En démon­tant avec clarté (et humour) quelques exem­ples de “ compt­abil­ité créa­tive ”, capa­bles d’améliorer la per­for­mance affichée par l’entreprise bien plus rapi­de­ment qu’un reengi­neer­ing com­plet des opéra­tions, les auteurs font égale­ment touch­er du doigt les ten­ta­tions de manip­u­la­tion aux­quelles ont pu suc­comber cer­tains dirigeants. Plus fon­da­men­tale­ment, les dis­cus­sions fic­tives mis­es en scènes dans le livre entre le PDG d’une entre­prise en dif­fi­culté et ses con­seils en matière compt­able met­tent claire­ment en lumière la part de juge­ment inhérente à la pro­duc­tion d’une don­née compt­able et dont l’impact peut être mas­sif sur le résul­tat (“ dans un bilan, il n’y a que la date qui n’implique pas un jugement ”).

Face à cet “ arbi­traire ” irré­ductible, on com­prend alors le rôle fon­da­men­tal de “ check and bal­ance ” joué par l’écosystème de l’information finan­cière dans le cap­i­tal­isme mod­erne : con­trôle de la pro­duc­tion compt­able (audi­teurs) et analyse de ses impli­ca­tions en matière de val­ori­sa­tion et de risque (ban­quier, ana­lystes financiers, agence de nota­tion). Aux États-Unis comme en Europe, les affaires Enron et Par­malat ont démon­tré la pos­si­bil­ité de défail­lance de cette chaîne : c’est en ce sens qu’elles ont été un aver­tisse­ment majeur pour l’ensemble des acteurs.

Puisqu’elle con­di­tionne les équili­bres entre entre­pris­es, investis­seurs et puis­sance publique, la ques­tion de l’information finan­cière prend une dimen­sion poli­tique, mal­heureuse­ment sous-estimée aujourd’hui. Les auteurs prédis­ent l’instabilité du mécan­isme actuel retenu par la Com­mis­sion européenne pour définir les normes IAS en rai­son de son manque de légitim­ité démoc­ra­tique.

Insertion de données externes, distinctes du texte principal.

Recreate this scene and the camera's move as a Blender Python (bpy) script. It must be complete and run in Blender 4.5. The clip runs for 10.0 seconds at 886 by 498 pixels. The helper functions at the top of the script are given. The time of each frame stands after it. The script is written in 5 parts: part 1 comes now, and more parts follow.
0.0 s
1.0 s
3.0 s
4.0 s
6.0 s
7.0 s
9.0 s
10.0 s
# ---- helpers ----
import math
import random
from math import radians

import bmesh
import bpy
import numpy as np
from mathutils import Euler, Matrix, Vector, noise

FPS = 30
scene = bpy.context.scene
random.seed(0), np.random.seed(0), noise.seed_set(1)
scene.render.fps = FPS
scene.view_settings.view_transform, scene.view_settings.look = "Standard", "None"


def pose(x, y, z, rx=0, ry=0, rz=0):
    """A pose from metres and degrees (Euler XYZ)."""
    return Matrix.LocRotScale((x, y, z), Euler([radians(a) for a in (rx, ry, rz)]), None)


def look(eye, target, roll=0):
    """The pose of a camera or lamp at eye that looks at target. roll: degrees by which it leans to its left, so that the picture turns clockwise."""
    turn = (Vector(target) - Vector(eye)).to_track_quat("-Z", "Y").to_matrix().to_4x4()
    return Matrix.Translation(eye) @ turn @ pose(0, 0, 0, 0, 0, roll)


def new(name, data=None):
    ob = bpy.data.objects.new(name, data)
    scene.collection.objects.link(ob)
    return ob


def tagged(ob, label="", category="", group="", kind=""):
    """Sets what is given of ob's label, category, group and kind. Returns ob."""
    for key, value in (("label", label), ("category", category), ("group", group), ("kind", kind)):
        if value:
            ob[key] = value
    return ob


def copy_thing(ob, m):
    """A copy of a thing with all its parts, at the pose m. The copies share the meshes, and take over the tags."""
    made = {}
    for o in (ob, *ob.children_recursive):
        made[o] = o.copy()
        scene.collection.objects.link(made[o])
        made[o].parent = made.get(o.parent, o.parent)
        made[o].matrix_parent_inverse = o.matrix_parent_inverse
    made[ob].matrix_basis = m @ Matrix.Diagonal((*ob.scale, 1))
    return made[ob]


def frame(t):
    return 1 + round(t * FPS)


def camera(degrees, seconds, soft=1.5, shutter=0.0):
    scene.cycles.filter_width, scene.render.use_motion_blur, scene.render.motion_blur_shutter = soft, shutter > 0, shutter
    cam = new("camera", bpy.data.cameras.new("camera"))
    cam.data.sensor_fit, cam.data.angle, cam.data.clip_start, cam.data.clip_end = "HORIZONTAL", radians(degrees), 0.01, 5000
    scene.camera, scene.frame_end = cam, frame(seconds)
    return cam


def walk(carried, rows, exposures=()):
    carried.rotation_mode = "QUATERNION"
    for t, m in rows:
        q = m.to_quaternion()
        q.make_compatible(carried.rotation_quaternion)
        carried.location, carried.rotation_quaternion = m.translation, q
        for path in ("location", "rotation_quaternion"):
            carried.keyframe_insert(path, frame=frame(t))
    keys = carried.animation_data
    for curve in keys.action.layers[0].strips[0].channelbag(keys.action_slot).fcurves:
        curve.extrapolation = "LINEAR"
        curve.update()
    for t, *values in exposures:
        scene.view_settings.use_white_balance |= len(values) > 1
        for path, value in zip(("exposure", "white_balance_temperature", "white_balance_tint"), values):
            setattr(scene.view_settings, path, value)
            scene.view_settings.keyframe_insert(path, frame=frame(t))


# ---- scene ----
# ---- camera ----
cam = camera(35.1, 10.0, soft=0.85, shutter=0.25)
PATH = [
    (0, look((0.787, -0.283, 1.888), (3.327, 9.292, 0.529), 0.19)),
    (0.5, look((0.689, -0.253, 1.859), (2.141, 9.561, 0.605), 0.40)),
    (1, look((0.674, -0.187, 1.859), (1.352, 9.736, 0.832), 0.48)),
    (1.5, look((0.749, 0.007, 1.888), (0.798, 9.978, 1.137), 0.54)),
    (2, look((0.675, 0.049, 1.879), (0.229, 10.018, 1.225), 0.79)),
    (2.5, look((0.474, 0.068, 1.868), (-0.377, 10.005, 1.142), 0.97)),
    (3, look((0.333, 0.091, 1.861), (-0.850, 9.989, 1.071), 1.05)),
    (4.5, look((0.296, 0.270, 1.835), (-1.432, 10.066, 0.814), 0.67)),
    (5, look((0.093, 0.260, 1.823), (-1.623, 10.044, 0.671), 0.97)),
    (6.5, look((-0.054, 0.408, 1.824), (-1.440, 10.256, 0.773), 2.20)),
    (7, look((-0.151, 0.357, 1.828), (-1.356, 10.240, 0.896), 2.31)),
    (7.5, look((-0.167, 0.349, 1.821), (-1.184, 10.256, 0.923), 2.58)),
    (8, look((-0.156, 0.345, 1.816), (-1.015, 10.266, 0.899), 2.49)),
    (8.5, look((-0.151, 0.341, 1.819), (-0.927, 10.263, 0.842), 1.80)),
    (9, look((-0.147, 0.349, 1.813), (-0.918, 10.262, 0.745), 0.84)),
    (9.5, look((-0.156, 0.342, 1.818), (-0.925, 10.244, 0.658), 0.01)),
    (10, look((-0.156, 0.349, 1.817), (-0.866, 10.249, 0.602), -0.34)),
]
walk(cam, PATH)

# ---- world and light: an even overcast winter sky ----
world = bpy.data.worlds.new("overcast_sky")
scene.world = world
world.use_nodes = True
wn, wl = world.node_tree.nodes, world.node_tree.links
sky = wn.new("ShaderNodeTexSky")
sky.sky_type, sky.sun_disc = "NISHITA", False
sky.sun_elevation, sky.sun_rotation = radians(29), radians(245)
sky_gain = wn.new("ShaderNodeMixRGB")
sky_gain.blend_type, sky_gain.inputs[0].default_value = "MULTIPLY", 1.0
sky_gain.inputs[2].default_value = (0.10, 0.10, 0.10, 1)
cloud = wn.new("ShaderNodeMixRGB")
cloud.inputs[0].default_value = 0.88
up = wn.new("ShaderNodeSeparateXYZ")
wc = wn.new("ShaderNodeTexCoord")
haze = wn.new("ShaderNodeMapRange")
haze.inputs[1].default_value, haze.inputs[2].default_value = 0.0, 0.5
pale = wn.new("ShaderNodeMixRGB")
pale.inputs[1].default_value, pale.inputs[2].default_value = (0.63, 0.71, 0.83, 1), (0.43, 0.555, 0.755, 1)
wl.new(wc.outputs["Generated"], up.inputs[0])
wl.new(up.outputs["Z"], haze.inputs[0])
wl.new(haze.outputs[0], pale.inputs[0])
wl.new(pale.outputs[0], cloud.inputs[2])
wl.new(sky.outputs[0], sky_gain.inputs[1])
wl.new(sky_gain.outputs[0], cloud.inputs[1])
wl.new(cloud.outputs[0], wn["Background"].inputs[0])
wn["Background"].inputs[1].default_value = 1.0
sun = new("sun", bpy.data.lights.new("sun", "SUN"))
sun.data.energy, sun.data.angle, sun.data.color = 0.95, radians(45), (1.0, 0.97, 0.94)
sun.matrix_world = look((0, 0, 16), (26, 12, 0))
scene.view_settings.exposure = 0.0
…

Ils s’inquiètent égale­ment du déséquili­bre transat­lan­tique et appel­lent à une coopéra­tion européenne ren­for­cée dans ce domaine, dont l’une des pre­mières réal­i­sa­tions devrait être la créa­tion d’une autorité unique de régu­la­tion des marchés financiers.

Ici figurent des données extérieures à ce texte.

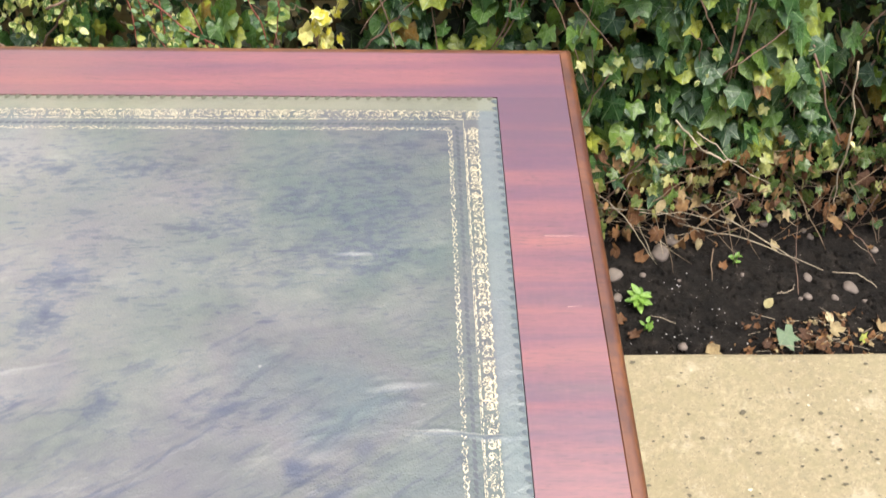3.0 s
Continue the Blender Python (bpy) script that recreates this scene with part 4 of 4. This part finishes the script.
def build_cotoneaster():
    """Arching red stems with paired oval leaves that hang before the fence."""
    rng = random.Random(31)
    base = thing("cotoneaster", (-0.5, 1.5, -0.01), "cotoneaster with arching red stems and small oval leaves", "shrub", "plants of the hedge")
    forms = []
    for k in range(6):
        g = Geo()
        oval_leaf(g, Matrix(), 1.0, rng)
        forms.append(g.mesh("cotoneaster_leaf", COTO[0], True))
    runs = [((-0.60, 1.44, 0.60), (-0.505, 1.37, 0.24)), ((-0.50, 1.43, 0.60), (-0.385, 1.36, 0.24)), ((-0.63, 1.43, 0.58), (-0.635, 1.38, 0.30)), ((-0.36, 1.42, 0.56), (-0.41, 1.38, 0.30)),
            ((-0.68, 1.42, 0.56), (-0.56, 1.37, 0.22)), ((-0.66, 1.41, 0.42), (-0.44, 1.36, 0.25)), ((-0.56, 1.44, 0.55), (-0.60, 1.38, 0.22)), ((-1.07, 1.42, 0.50), (-1.02, 1.37, 0.22)),
            ((-1.27, 1.43, 0.52), (-1.285, 1.39, 0.27))]
    count = 0
    for j, (a, b) in enumerate(runs):
        pts = wiggle(rng, a, b, 12, 0.007)
        part("stem", Geo().tube(pts, 0.0018, 0.0009, 6), REDSTEM, base, smooth=True)
        for i in range(30 if j < 7 else 16):
            k = rng.uniform(0, 11.99)
            p = pts[int(k)].lerp(pts[int(k) + 1], k % 1)
            s = rng.choice((-1, 1))
            m = facing(p, (s * rng.uniform(0.4, 1), rng.uniform(-0.6, 0.1), rng.uniform(-0.5, 0.6)), (rng.gauss(0, 0.4), -0.8, 0.6 + rng.gauss(0, 0.3)))
            ob = part("leaf", forms[count % 6], COTO[0], base)
            ob.matrix_basis = m @ Matrix.Scale(rng.uniform(0.009, 0.017), 4)
            count += 1
    for x, y, z in ((-0.425, 1.40, 0.275), (-0.52, 1.42, 0.27)):
        bm = bmesh.new()
        bmesh.ops.create_icosphere(bm, subdivisions=2, radius=0.005, matrix=Matrix.Translation((x, y, z)))
        me = bpy.data.meshes.new("berry")
        bm.to_mesh(me)
        bm.free()
        me.materials.append(BERRY)
        part("berry", me, BERRY, base, "red berry")


def build_trunk():
    rng = random.Random(41)
    tree = thing("small_tree", (-1.01, 1.46, -0.02), "small tree trunk with rough brown bark and bare side shoots", "tree")
    g = Geo()
    pts = wiggle(rng, (-1.02, 1.47, -0.03), (-0.97, 1.48, 1.1), 16, 0.006)
    sides, v, f = 12, [], []
    for i, p in enumerate(pts):
        for k in range(sides):
            a = math.tau * k / sides
            r = 0.0155 - 0.004 * i / 16 + 0.003 * noise.noise((k * 0.9, i * 0.5, 0))
            v.append((p.x + r * math.cos(a), p.y + r * math.sin(a), p.z))
    for i in range(16):
        f += [(i * sides + k, i * sides + (k + 1) % sides, (i + 1) * sides + (k + 1) % sides, (i + 1) * sides + k) for k in range(sides)]
    part("trunk", g.add(v, f), BARK, tree, smooth=True)
    for a, b, r in (((-1.10, 1.43, 0.50), (-1.02, 1.39, 0.22), 0.003), ((-1.08, 1.42, 0.46), (-1.03, 1.38, 0.24), 0.0026), ((-0.985, 1.42, 0.48), (-1.01, 1.39, 0.30), 0.0028), ((-1.07, 1.42, 0.44), (-0.90, 1.37, 0.24), 0.0032), ((-1.12, 1.42, 0.38), (-1.03, 1.40, 0.30), 0.0024), ((-0.95, 1.44, 0.44), (-0.98, 1.40, 0.36), 0.0026)):
        part("shoot", Geo().tube(wiggle(rng, a, b, 8, 0.005), r * 0.85, r * 0.45, 6), DRY, tree, smooth=True)


build_hedge()
build_cotoneaster()
build_trunk()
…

La vigueur du cap­i­tal­isme repose sur la con­fi­ance de ses acteurs en la solid­ité de la chaîne de l’information finan­cière : après la décen­nie fréné­tique des ban­quiers d’affaires qui a clos le xxe siè­cle, le temps des compt­a­bles s’ouvre peut-être en ce moment sous nos yeux. Le livre de Nico­las Véron, Matthieu Autret et Alfred Gali­chon nous mon­tre que cette nou­velle ère ne sera pas for­cé­ment austère.